The method that we felt would work best is the following: Low-pass filter the image very heavily, perform a gradient operation, take the absolute value, and use local minima as starting points. Assuming (as we did above) that the intensity values were equal to or greater in the middle of the object than towards the edges, this method should give starting points close to the middle of regions.
We used a median filter for low-pass filtering the image before finding the gradient of the image. We decided to use a 7x7 median filter (the size was chosen through experimentation). We then found the gradient of the smoothed image, and then normalized and histogram-equalized it, simply for convenience. Then we found the places where the gradient was in the top 5% (only the edges of the objects) and averaged the intensity values at these points. This gave us an approximate lower bound on intensity for membership in the region.
We wrote a C program that takes as inputs an image, and a set of points from which to start the region-growing process. The algorithm begins at each starting pixel and scans the neighboring 8 pixels in a circular fashion, to determine membership of the region around the central pixel. As pixels are added, the process repeats with the newly added pixels as the center pixel. A list of tested pixels is maintained, to avoid unnecessary duplication of tests. In this way, the region is constructed, using the membership criteria already discussed.
Because of the short-term nature of this project, we did not have the time to implement a region-merging technique. However, we did think about ways to do this. When we pick several points around which to start growing regions, there is a chance that two of these regions will eventually meet.

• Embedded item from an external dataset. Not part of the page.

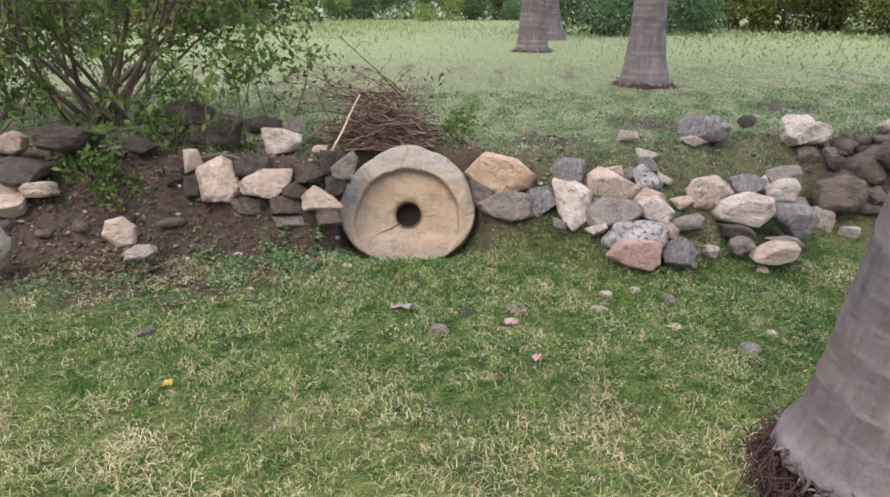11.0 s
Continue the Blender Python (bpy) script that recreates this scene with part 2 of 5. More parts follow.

If they do meet, we may not necessarily want to join them - there could be two objects very close to one another, even touching each other.
To decide whether or not to merge two regions, we could compare their histograms to see if they are similar (in mean gray level and texture). If the histograms were similar (meaning the regions are either in the same object or two different objects of the same type), and we had a priori information about the shape of an object, we could check to see if the merger would produce a shape closer to, or farther away from what we are looking for. A good measure of shape is the ratio of the perimeter squared to the area of the region (p2/a).